Do not repeat pictures. Repeat exactly the lines of the listing below from its first line through the line with "from mathutils import".

Collected data
** BEGIN **
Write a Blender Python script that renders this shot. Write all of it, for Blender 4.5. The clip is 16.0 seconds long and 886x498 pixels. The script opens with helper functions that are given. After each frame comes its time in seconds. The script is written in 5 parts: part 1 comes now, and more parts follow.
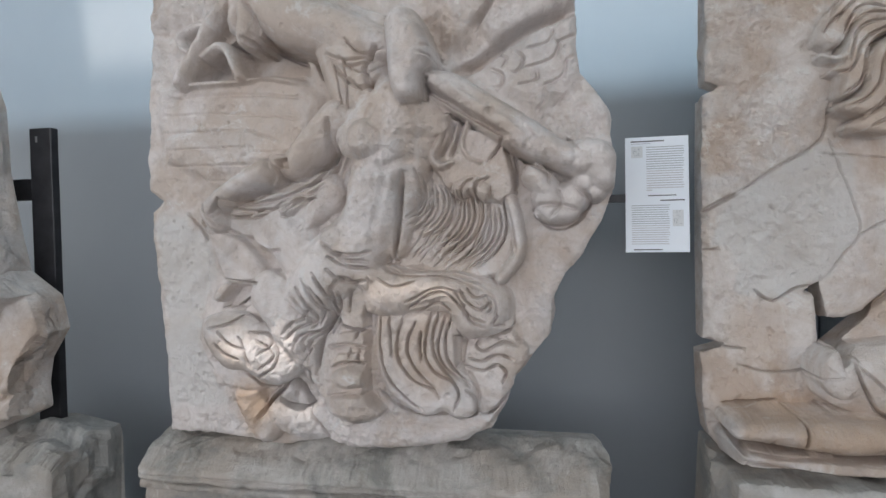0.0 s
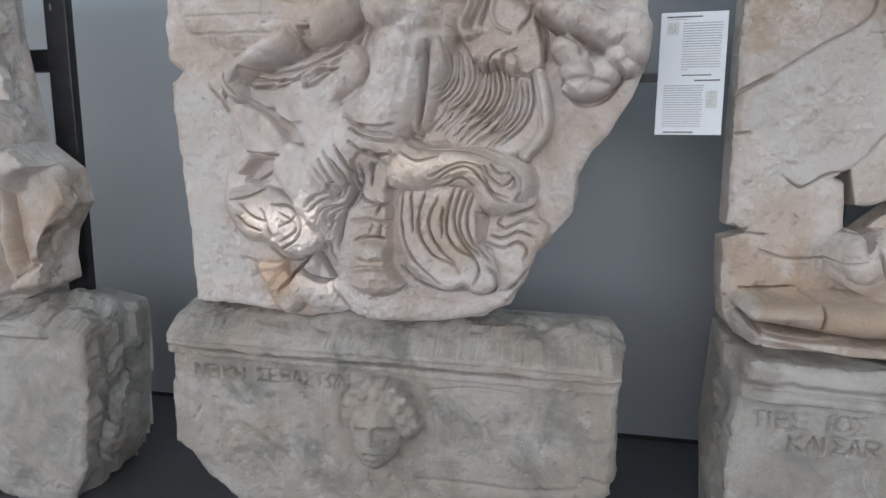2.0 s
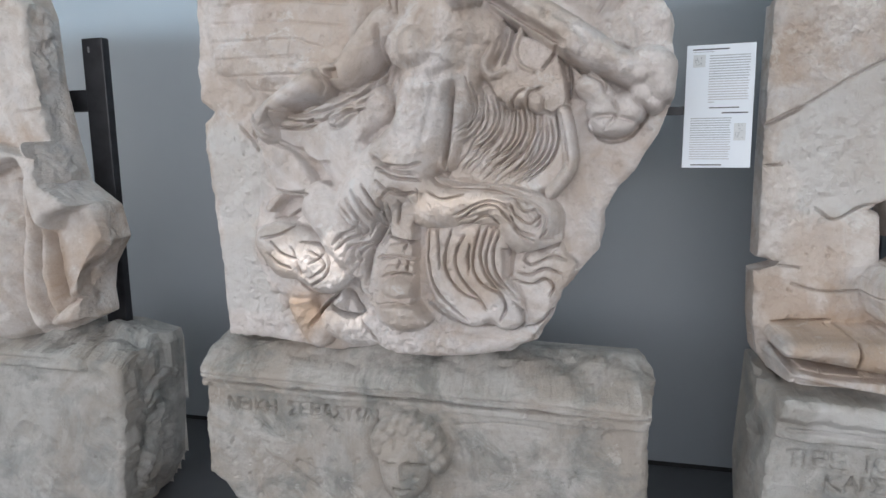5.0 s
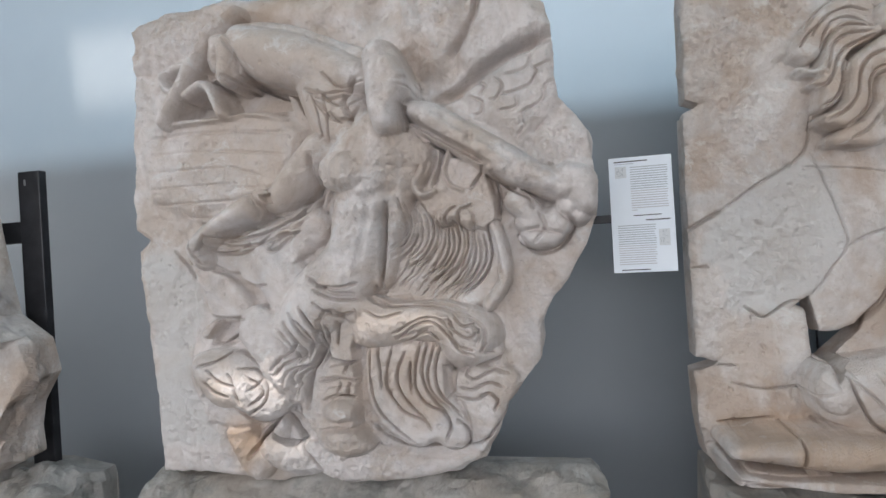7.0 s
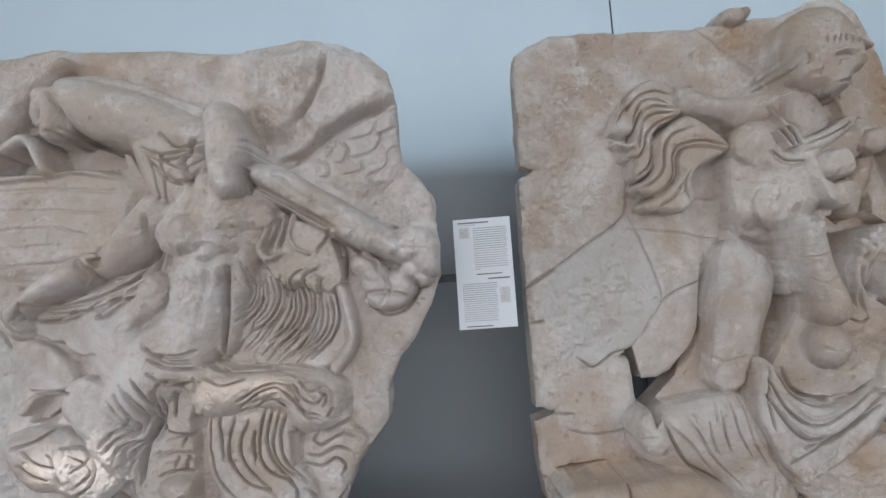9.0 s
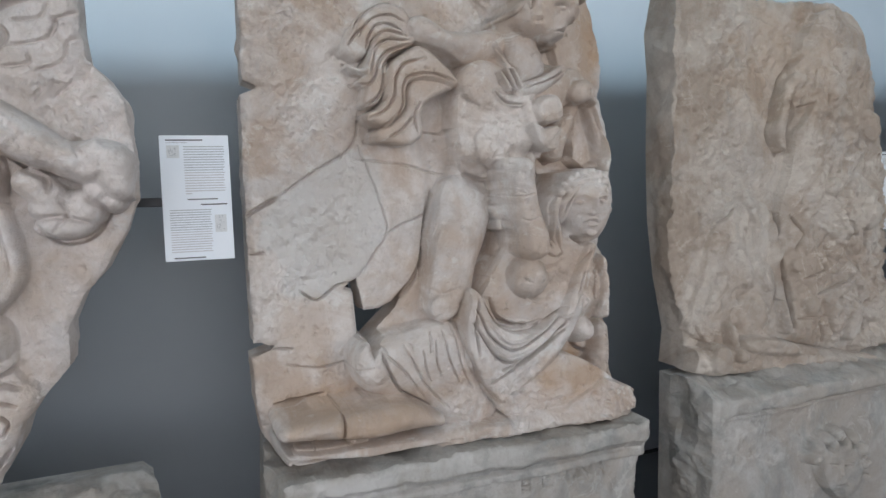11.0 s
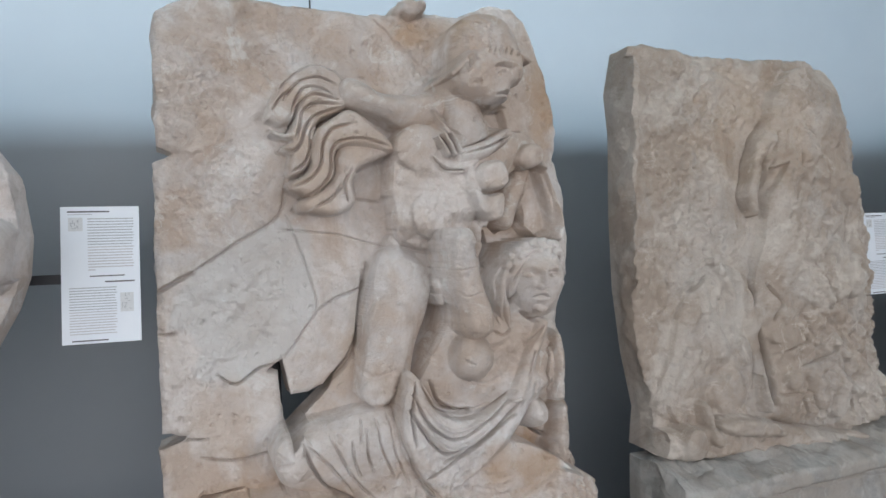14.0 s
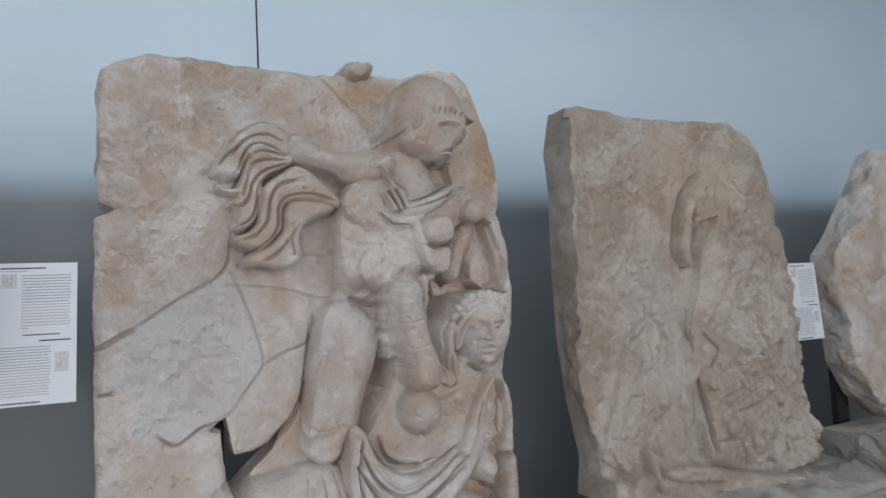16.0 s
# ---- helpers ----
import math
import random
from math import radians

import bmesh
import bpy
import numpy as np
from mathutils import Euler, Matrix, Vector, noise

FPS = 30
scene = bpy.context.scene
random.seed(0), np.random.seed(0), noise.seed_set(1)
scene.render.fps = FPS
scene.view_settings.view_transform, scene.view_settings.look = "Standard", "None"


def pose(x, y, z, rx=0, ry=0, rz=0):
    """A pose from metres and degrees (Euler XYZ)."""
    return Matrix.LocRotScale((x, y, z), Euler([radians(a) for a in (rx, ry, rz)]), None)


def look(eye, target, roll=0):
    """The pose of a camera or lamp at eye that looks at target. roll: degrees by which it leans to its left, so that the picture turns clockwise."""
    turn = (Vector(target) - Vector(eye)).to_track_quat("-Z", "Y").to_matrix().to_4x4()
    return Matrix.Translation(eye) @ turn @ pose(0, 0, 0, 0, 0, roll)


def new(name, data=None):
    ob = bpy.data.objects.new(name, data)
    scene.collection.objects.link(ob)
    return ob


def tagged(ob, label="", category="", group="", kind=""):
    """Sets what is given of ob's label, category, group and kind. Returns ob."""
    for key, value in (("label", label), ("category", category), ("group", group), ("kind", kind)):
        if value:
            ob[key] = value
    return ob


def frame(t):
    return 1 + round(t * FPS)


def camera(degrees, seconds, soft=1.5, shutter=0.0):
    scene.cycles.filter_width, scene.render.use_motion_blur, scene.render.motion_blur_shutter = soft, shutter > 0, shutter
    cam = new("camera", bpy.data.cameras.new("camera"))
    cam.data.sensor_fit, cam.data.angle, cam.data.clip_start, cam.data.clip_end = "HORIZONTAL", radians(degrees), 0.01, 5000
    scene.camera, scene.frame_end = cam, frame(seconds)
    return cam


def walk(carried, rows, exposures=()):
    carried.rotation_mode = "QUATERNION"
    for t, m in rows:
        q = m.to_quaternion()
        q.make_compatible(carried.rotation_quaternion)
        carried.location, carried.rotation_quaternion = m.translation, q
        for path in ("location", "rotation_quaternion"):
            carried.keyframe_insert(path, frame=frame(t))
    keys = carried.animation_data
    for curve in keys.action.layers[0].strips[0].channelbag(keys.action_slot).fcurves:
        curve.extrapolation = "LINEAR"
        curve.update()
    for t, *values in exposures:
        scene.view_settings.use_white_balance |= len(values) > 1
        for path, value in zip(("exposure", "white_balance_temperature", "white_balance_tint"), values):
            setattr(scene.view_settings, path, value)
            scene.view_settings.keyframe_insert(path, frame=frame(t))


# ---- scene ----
** END **
Exercise output
Write a Blender Python script that renders this shot. Write all of it, for Blender 4.5. The clip is 16.0 seconds long and 886x498 pixels. The script opens with helper functions that are given. After each frame comes its time in seconds. The script is written in 5 parts: part 1 comes now, and more parts follow.
0.0 s
2.0 s
5.0 s
7.0 s
9.0 s
11.0 s
14.0 s
16.0 s
# ---- helpers ----
import math
import random
from math import radians

import bmesh
import bpy
import numpy as np
from mathutils import Euler, Matrix, Vector, noise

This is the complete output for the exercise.